# Fishhooks



## pcflvly (Oct 10, 2017)

She carried all her fishing gear from her truck to the bay but forgot the fishhooks so when she saw me, she asked if I had any. I did. I'd been carrying them since Loreto in Baja California. I'd never used them and it took me a minute to find where I had them stowed, but I gave them to her.

She was a 24 year old Gemini, a beautiful girl. She tied the hook, put a shrimp on it, and right away caught a catfish. It was tiny though so she carefully took it off the hook, gave it a kiss on its shiny little head, and threw it back.

We talked for most of an hour. She was heartbroken over her girlfriend. She'd never had a boyfriend but our easy camaraderie made her think about it. I told her that a man was no cure for what ailed her though and as much as I was liking her, I avoided saying that I might fit the bill. That was hard. I liked her.

She was a strong woman, fit and muscled. She'd been a truck driver and a scrapper but was struggling with meth addiction. A typical Cajun in many ways.

She needed me to come along just then and not just for hooks. When we parted, she stuck out her hand for a shake but I offered her a hug instead which she accepted. A few minutes later, she gave me a big hug back and said, "Thank you sir".
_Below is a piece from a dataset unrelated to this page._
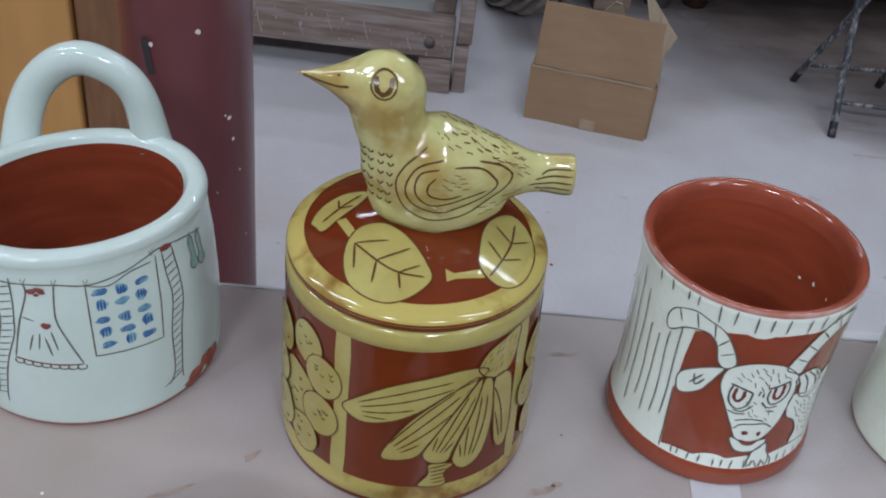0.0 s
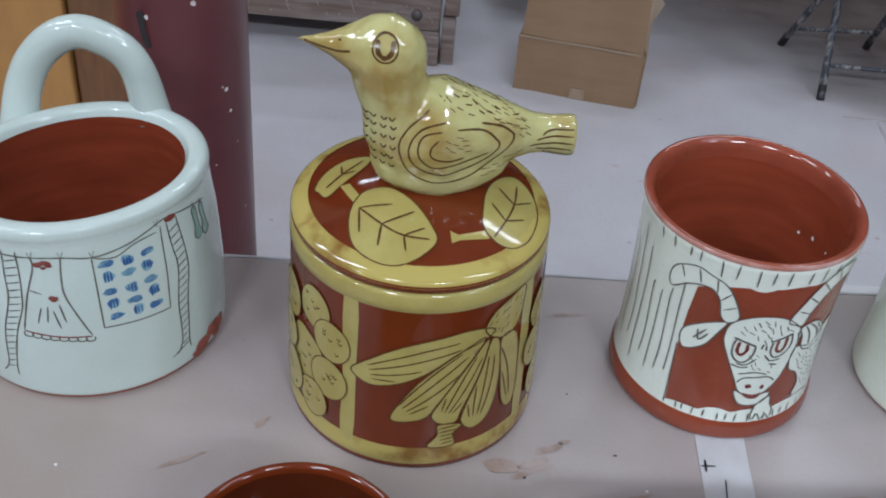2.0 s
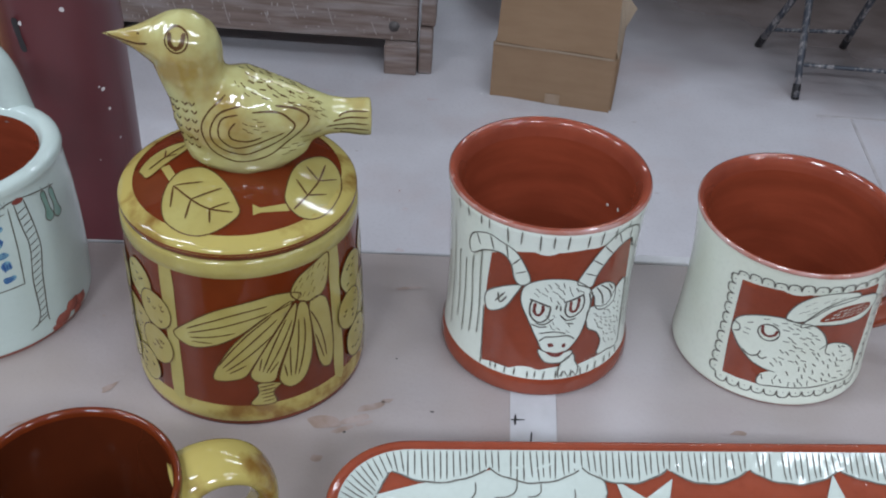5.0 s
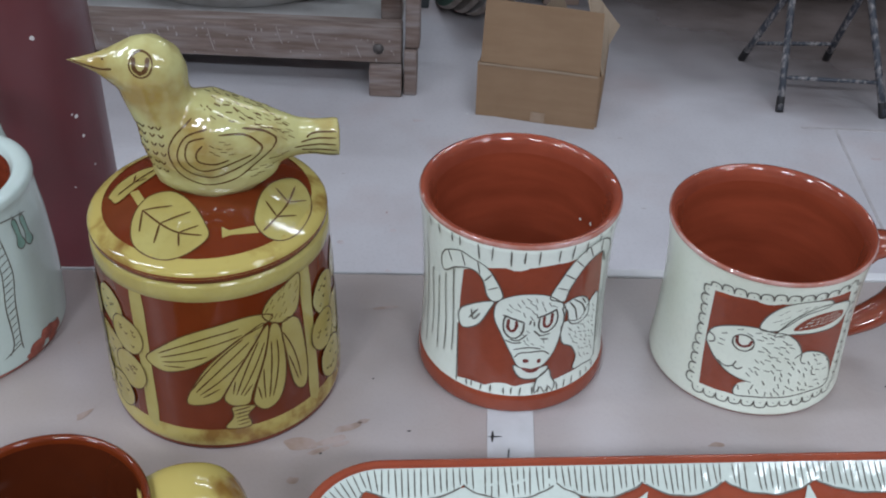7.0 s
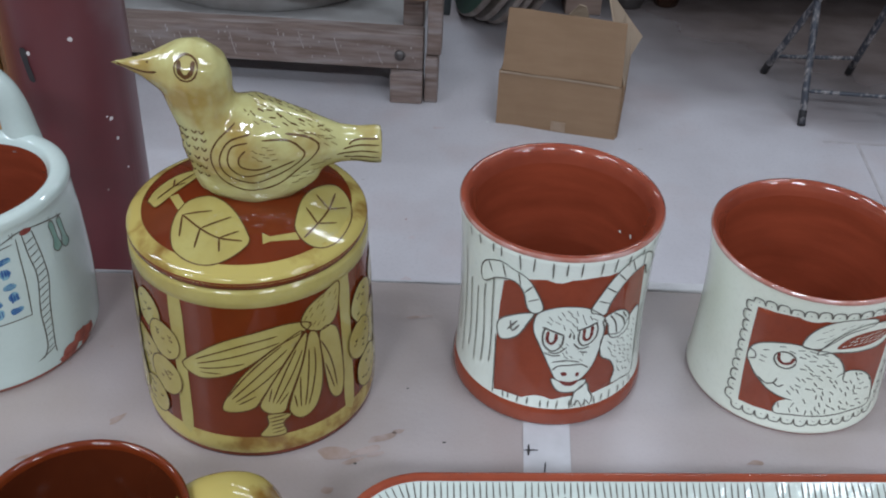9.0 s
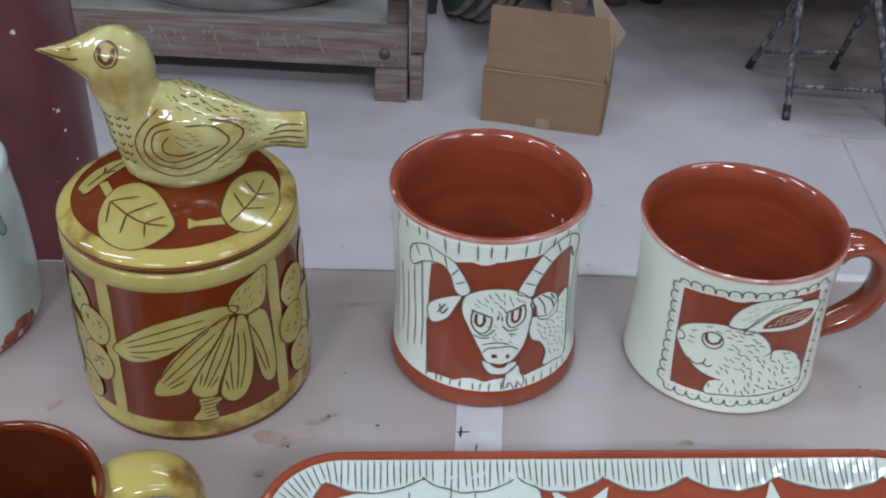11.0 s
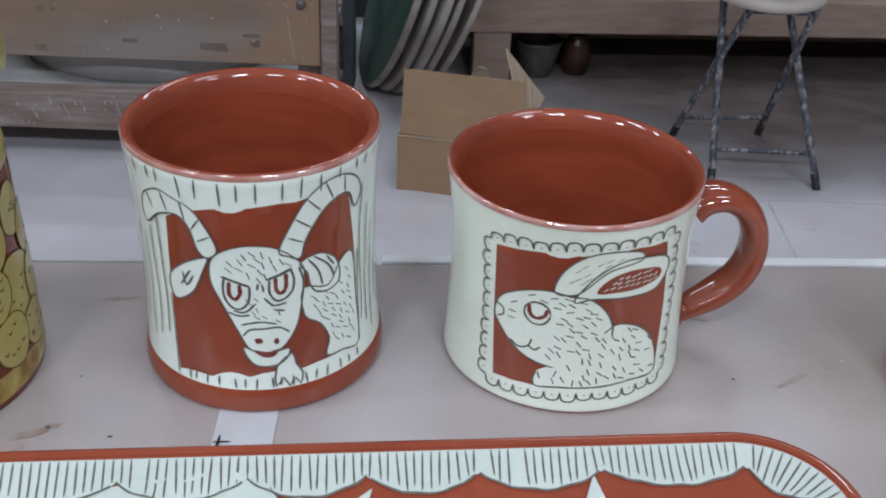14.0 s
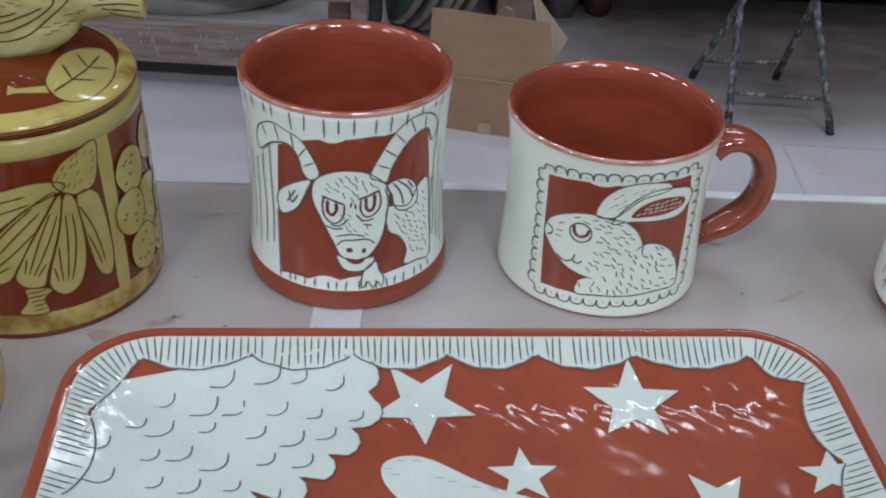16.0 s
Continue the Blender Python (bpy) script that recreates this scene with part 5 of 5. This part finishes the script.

I rode away then but I kept hearing something slapping on my bike. I stopped a little ways down the trail but had a hard time finding what was making the noise. I found it eventually though. It was another fishhook and stuck in my rear tire. I removed it, stowed it, and rode on.


----------



## Deleted member 2626 (Oct 30, 2017)

Pretty good there. Ironic.


----------